Of the Legitimate Monarchy.
"I again beseech Your Majesty to consider that the order of the truths developed in this letter, or rather in this memorandum, is what constitutes my strength, if I have any; it is that which enables me to reach men of different parties and bring them back to the royalist cause. If I had rejected the opinions of the age, I should have had no hold upon my time. I am seeking to rally round the ancient throne those modern ideas which, from being hostile, become friendly in passing through my loyalty. If the liberal opinions which abound ceased to be diverted to the profit of the reconstructed Legitimate Monarchy, Monarchical Europe would perish. It is a fight to the death between the two principles, monarchical and republican, if they remain distinct and separate: the consecration of a single edifice built up again out of the various materials of two edifices would belong to you, Madame, to you who have been admitted into the highest as into the most mysterious of initiations, undeserved misfortune, to you who are marked at the altar with the blood of the spotless victim, to you who, in the contemplation attendant upon a saintly austerity, would open with a pure and blessed hand the portals of the new temple.

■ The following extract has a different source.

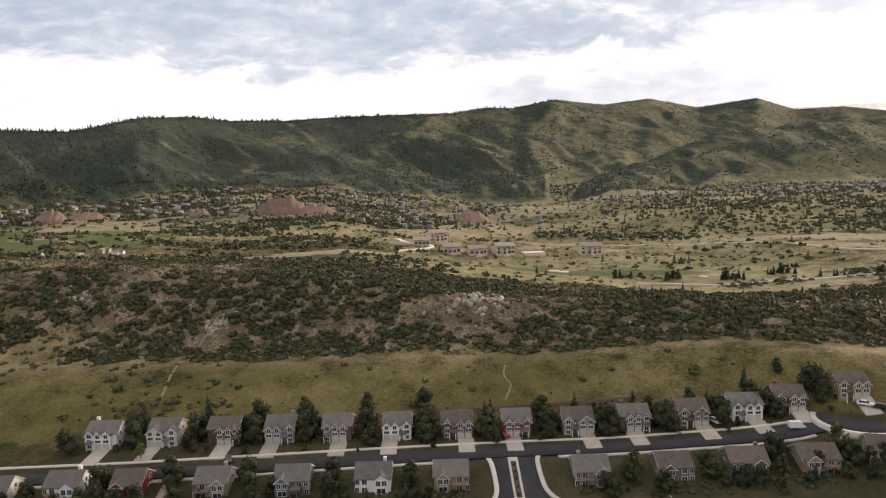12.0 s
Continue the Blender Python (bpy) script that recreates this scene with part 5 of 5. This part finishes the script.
def fence(name, pts, height, label, boards=False):
    """Posts with rails, or close boards, along a line."""
    c = curve_points(pts, 2.6)
    z = heights(c)
    f = tagged(new(name), label, "fence", "garden fences")
    f.location = (*c[0], z[0])
    base = Vector(f.location)
    for (x0, y0), (x1, y1), za, zb in zip(c[:-1], c[1:], z[:-1], z[1:]):
        a, b = Vector((x0, y0, za)) - base, Vector((x1, y1, zb)) - base
        soup = Soup()
        limb(soup, a - Vector((0, 0, 0.4)), a + Vector((0, 0, height + 0.1)), 0.07, 0.06, 4)
        piece("post", soup.mesh("post", TIMBER), f)
        d = (b - a).normalized()
        n = Vector((-d.y, d.x, 0)) * 0.03
        lo, hi = (0.05, height) if boards else (height - 0.12, height)
        v = []
        for p in (a, b):
            v += [p - n + Vector((0, 0, lo)), p + n + Vector((0, 0, lo)), p + n + Vector((0, 0, hi)), p - n + Vector((0, 0, hi))]
        me = bpy.data.meshes.new("panel")
        me.from_pydata(v, [], [(0, 1, 2, 3), (7, 6, 5, 4), (0, 4, 5, 1), (1, 5, 6, 2), (2, 6, 7, 3), (3, 7, 4, 0)])
        me.materials.append(TIMBER)
        piece("panel" if boards else "rail", me, f)


fence("fence", [(-97, 200), (-88, 186), (-76, 171), (-62, 157), (-46, 142)], 1.7, "brown board fence behind the west street gardens", True)
fence("fence", [(-56, 223.5), (-47, 223), (-40, 222.8)], 1.6, "brown board fence above the road", True)
fence("fence", [(-75, 271), (-40, 274.5), (0, 271.5), (40, 267), (80, 262.5), (115, 258)], 1.5, "dark board fence behind the upper row", True)
fence("fence", [(-100, 244), (-88, 240), (-75, 238), (-64, 238)], 1.3, "pale rail fence below the lower row")

CAR_PAINTS = {"white": (0.75, 0.75, 0.74), "silver": (0.45, 0.46, 0.47), "black": (0.03, 0.03, 0.035), "red": (0.30, 0.03, 0.03), "blue": (0.05, 0.08, 0.16)}
TYRE = plain("tyre", (0.03, 0.03, 0.03), 0.9)


def car(x, y, rz, colour, long=4.6):
    paint = plain("car_" + colour, CAR_PAINTS[colour], 0.3, 1.0, 0.05)
    c = thing("car", x, y, ground_z(x, y) + 0.33, rz, colour + " parked car on the asphalt", "car", "parked cars")
    s = long / 4.6
    side = [(-2.3 * s, 0.35), (2.3 * s, 0.35), (2.3 * s, 0.75), (1.5 * s, 0.95), (-1.7 * s, 1.0), (-2.3 * s, 0.9)]
    part("body", extruded(side, -0.9, 0.9, "y"), paint, c)
    top = [(-1.8 * s, 0.98), (1.0 * s, 0.95), (0.35 * s, 1.48), (-1.35 * s, 1.5)]
    part("cabin", extruded(top, -0.78, 0.78, "y"), GLASS, c, "dark car windows")
    part("roof", boxes((-1.3 * s, 0.32 * s, -0.74, 0.74, 1.48, 1.54)), paint, c)
    for wx in (-1.4 * s, 1.45 * s):
        for sy in (-0.85, 0.85):
            soup = Soup()
            limb(soup, (wx, sy - 0.1, 0.32), (wx, sy + 0.1, 0.32), 0.32, 0.32, 12)
            wheel = piece("tyre", soup.mesh("tyre", TYRE), c)
            soup = Soup()
            limb(soup, (wx, sy - 0.11, 0.32), (wx, sy + 0.11, 0.32), 0.18, 0.18, 8)
            piece("rim", soup.mesh("rim", METAL), wheel)


for x, y, rz, col in ((-117, 184.5, 75, "silver"), (-109.5, 175.5, 20, "white"), (-125.5, 190.5, 10, "black"), (-82, 152.5, 30, "white"), (-108.5, 154, 140, "white"), (-112, 150, 140, "silver"), (96, 114, 60, "white"), (113, 116, 80, "silver"), (117, 112, 80, "black"), (123, 241, -80, "white"), (126, 242, -80, "silver"), (169, 227.5, -40, "black"),
                      (166, 230.5, -40, "white"), (166, 108, 55, "silver"), (176, 98, 50, "white"), (182, 107, 55, "black"), (163, 80, 50, "silver"), (205, 118, 25, "white"), (59, 250, -80, "red"), (64, 250, -80, "black"), (-22, 252, -80, "black"), (170.5, 177.6, -20, "white"), (-98, 260.5, -8, "white")):
    car(x, y, rz, col)


def camper(x, y, rz, size):
    c = thing("camper_van", x, y, ground_z(x, y) + 0.33, rz, "boxy white camper parked at the kerb", "camper van", "", size)
    paint = plain("car_white", CAR_PAINTS["white"], 0.3, 1.0, 0.05)
    part("body", boxes((-3.2, 1.6, -1.15, 1.15, 0.5, 3.0), (-3.0, 1.5, -1.0, 1.0, 2.98, 3.1)), paint, c)
    part("cab", extruded([(1.6, 0.5), (3.1, 0.5), (3.1, 1.2), (2.3, 1.5), (1.9, 2.2), (1.6, 2.2)], -1.0, 1.0, "y"), paint, c)
    part("windscreen", boxes((1.95, 2.35, -0.9, 0.9, 1.5, 2.1)), GLASS, c)
    for wx in (-2.0, 2.2):
        for sy in (-1.05, 1.05):
            soup = Soup()
            limb(soup, (wx, sy - 0.12, 0.4), (wx, sy + 0.12, 0.4), 0.4, 0.4, 12)
            piece("wheel", soup.mesh("wheel", TYRE), c)


camper(-101, 158.5, -52, 0.9)
camper(141.5, 228.3, -12, 0.72)


# ---------------------------------------------------------------- trails and eroded banks
DIRT = plain("pale_dirt", (0.36, 0.29, 0.20), 0.95, 0.6, 0.25)
TRAIL = plain("trail_dirt", (0.235, 0.185, 0.105), 0.95, 0.8, 0.35)
strip("trail", curve_points([(-36, 338), (-43, 327), (-45.5, 318), (-47, 306), (-48.4, 292)], 1.0), 0.4, -0.4, 0.1, TRAIL, "narrow pale dirt trail down the slope", "trail", 0.4)
strip("trail", curve_points([(69, 286), (67, 280), (68, 275), (64.5, 269)], 1.0), 0.3, -0.3, 0.1, TRAIL, "narrow pale dirt trail down the slope", "trail", 0.4)
strip("driveway", curve_points([(-36, 249), (-37.3, 243), (-38.4, 234), (-39.3, 223)], 1.0), 1.5, -1.5, 0.22, plain("lane_gravel", (0.26, 0.225, 0.18), 0.95, 0.8, 0.3), "pale gravel lane between two gardens", "lane", 0.6)


def eroded_bank(line, width, label, seed):
    """A ragged cut of bare earth that drops towards -y, with stones on it."""
    c = curve_points(line, 0.7)
    n, m = len(c), 9
    along = np.arange(n) * 0.7
    taper = np.sin(np.pi * np.linspace(0, 1, n)) ** 0.35
    top = 0.5 + 1.6 * (fbm(along, 0 * along, 7, 3, seed) - 0.5)
    low = -width * taper * (0.55 + 0.9 * fbm(along, 0 * along + 50, 5, 3, seed + 1))
    v = []
    for k in range(m):
        f = k / (m - 1)
        p = c + np.c_[0 * along, top + (low - top) * f]
        rough = 0.5 * (fbm(p[:, 0], p[:, 1], 1.6, 3, seed + 2) - 0.4)
        v.append(np.c_[p, heights(p) + np.where(f in (0.0, 1.0), -0.12, 0.16 + rough)])
    i, j = np.meshgrid(np.arange(m - 1), np.arange(n - 1), indexing="ij")
    q = np.stack([i * n + j, i * n + j + 1, (i + 1) * n + j + 1, (i + 1) * n + j], -1).reshape(-1, 4)[:, ::-1]
    tagged(quads_object("eroded_bank", np.vstack(v), q, BANK, True), label, "bank", kind="structure")
    spots = np.c_[c + np.c_[0.6 * rng.normal(size=n), rng.uniform(-0.9, -0.1, n) * width * taper], rng.uniform(0.2, 0.75, n)]
    scatter("bank_stones", BOULDERS, spots, STONE, "pale stones lying on an eroded bank", "stones", rng, 0.25)


BANK = plain("bank_earth", (0.29, 0.235, 0.165), 0.95, 0.9, 0.6, 0.0, 0.9)
eroded_bank([(50, 203.6), (56, 202.0), (67, 199.8), (79, 196.8), (90, 192.6), (99, 189)], 3.0, "pale eroded bank of stones and earth below the road", 3)
eroded_bank([(-145, 234.5), (-136, 229.5), (-126.5, 225.6)], 1.0, "brown eroded gully bank in the grass", 8)
eroded_bank([(60, 150.4), (70, 148.6), (79, 146.9), (90, 144.6), (101, 142)], 1.1, "low stony bank across the meadow", 12)
strip("track", curve_points([(318, 282), (356, 282), (431, 286), (520, 285), (605, 278), (643, 240), (690, 225)], 4), 6.0, -5.0, 0.8, DIRT, "pale graded cut along the eastern bench", "track", 3)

"Your sagacity, Madame, and your superior reason will throw light upon and correct all that may be doubtful or erroneous in my opinions touching the present state of France.
"My emotion, as I end this letter, passes all that I can say.
"And so the palace of the sovereigns of Bohemia is the Louvre of Charles X. and of his pious and royal son! And so Hradschin is young Henry's Pau Castle! And you, Madame: in what Versailles do you live? With what can your piety, your greatnesses, your sufferings be compared, if not with those of the women of the House of David who wept at the foot of the Cross? May Your Majesty see the Royalty of St Louis rise radiant from the tomb! May I exclaim, recalling the century which bears the name of your glorious ancestor; for, Madame, nothing becomes you, nothing is contemporaneous with you but what is great and sacred:
O jour heureux pour moi!
De quelle ardeur j'irais reconnaître mon roi[55]!"I am, Madame, with the most profound respect,
"Your Majesty's most humble and most obedient servant,
"Chateaubriand."
After writing this letter, I resumed the habits of my life: I found my old priests again, the lonely corner in my garden, which seemed to me much finer than Count Chotek's garden, my Boulevard d'Enfer, my Cimetière de l'Ouest, my Memoirs reminding me of my past days and, above all, the select little society of the Abbaye-aux-Bois. The kindness of a serious friendship makes the thoughts abound; a few moments of the commerce of the soul suffice for the needs of my nature; I afterwards make up for this expenditure of intelligence by twenty-two hours of inaction and sleep.